───── Data provided

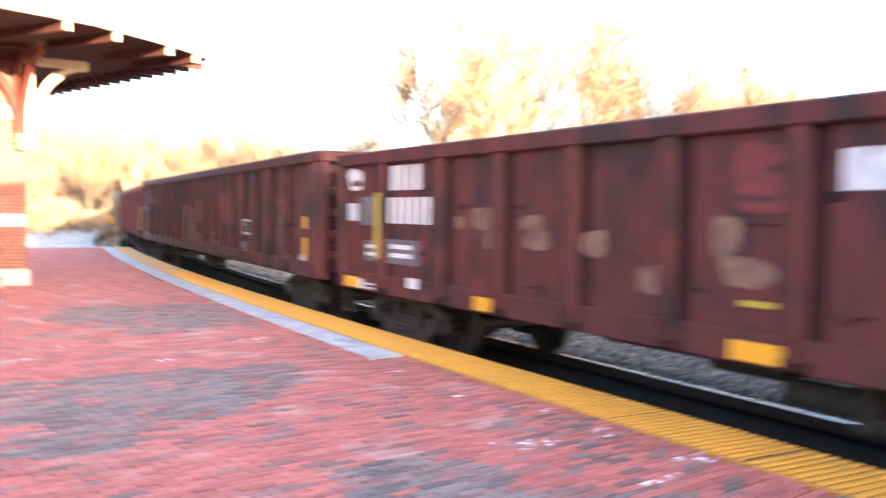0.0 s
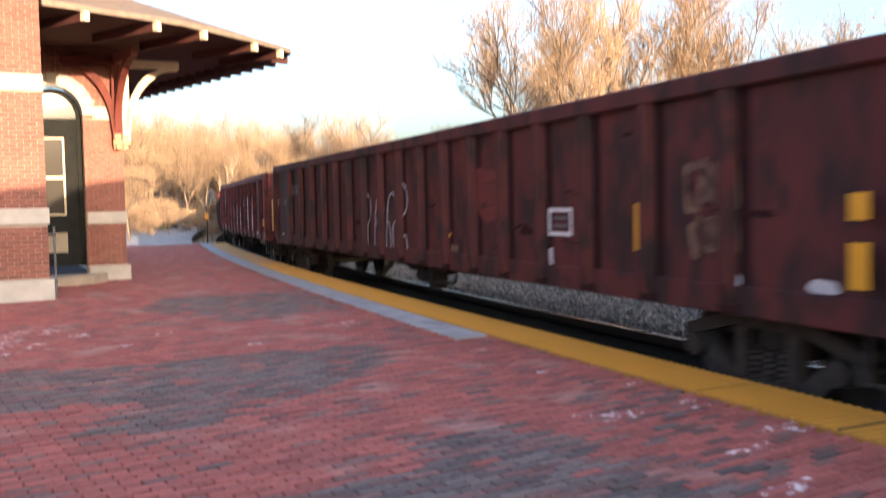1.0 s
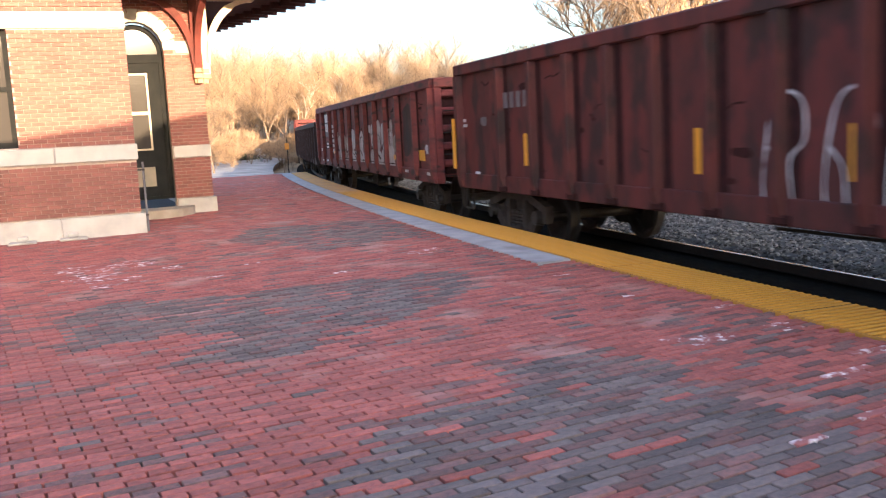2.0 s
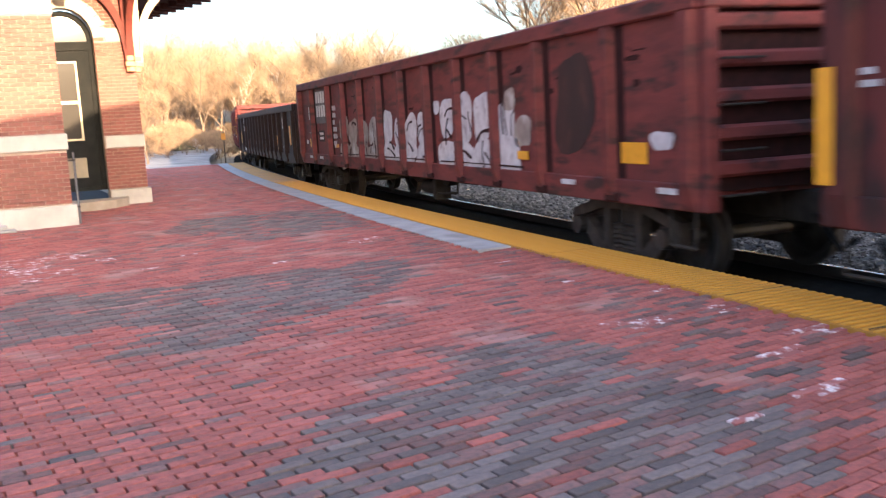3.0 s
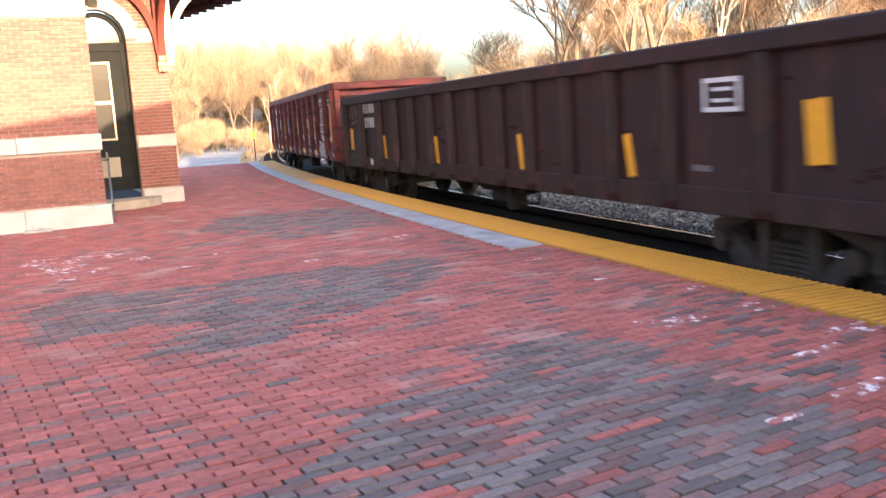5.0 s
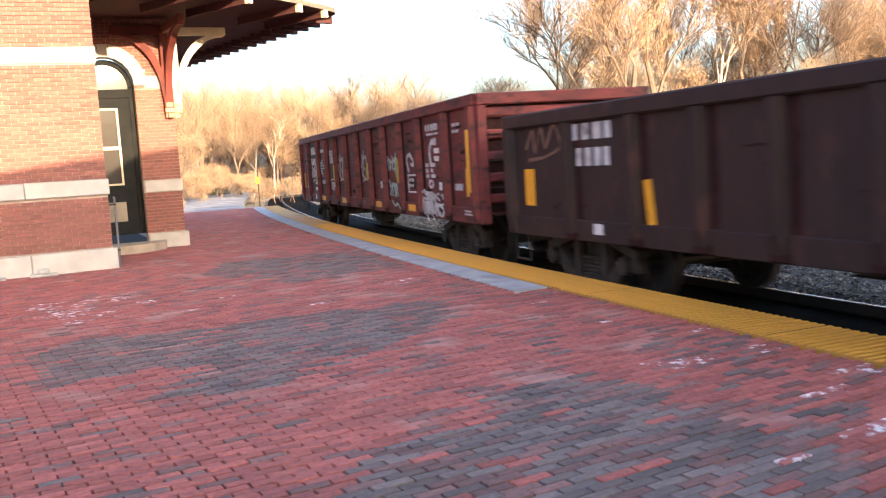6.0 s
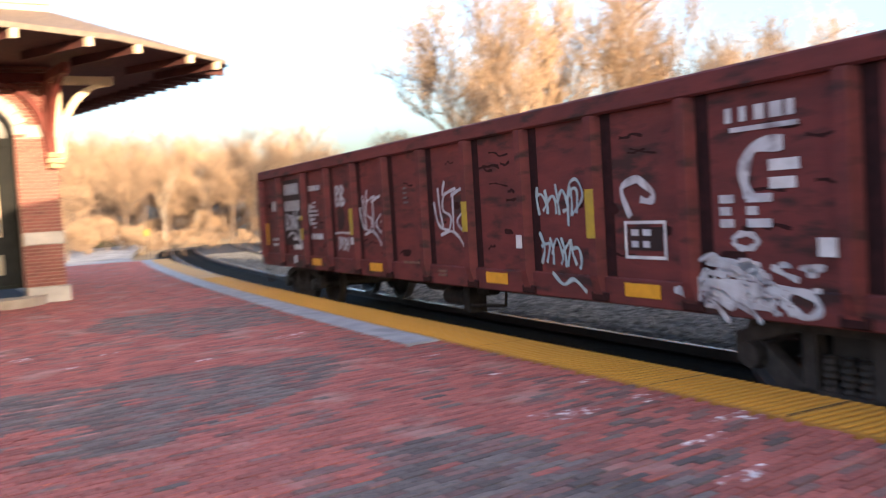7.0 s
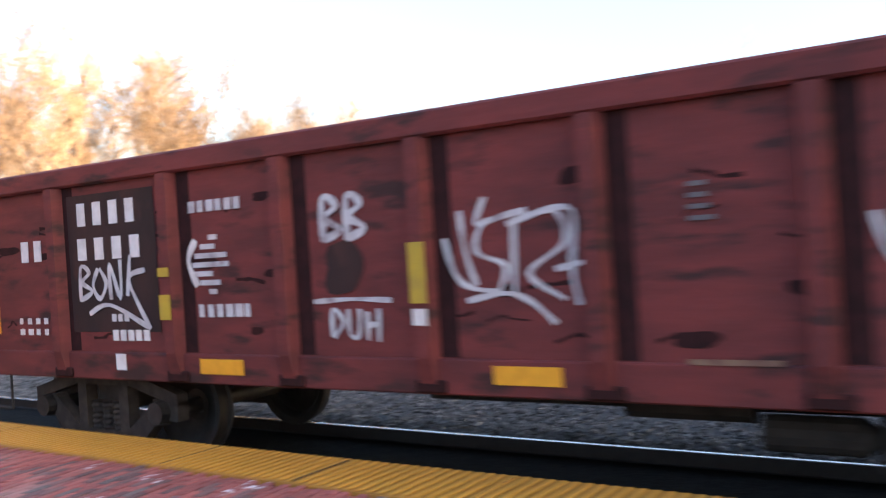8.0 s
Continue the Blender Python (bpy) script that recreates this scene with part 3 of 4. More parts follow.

──────────

(Given request): Repeat the data exactly in full, omitting its pictures.

(Solution for this exercise):
0.0 s
1.0 s
2.0 s
3.0 s
5.0 s
6.0 s
7.0 s
8.0 s
Continue the Blender Python (bpy) script that recreates this scene with part 3 of 4. More parts follow.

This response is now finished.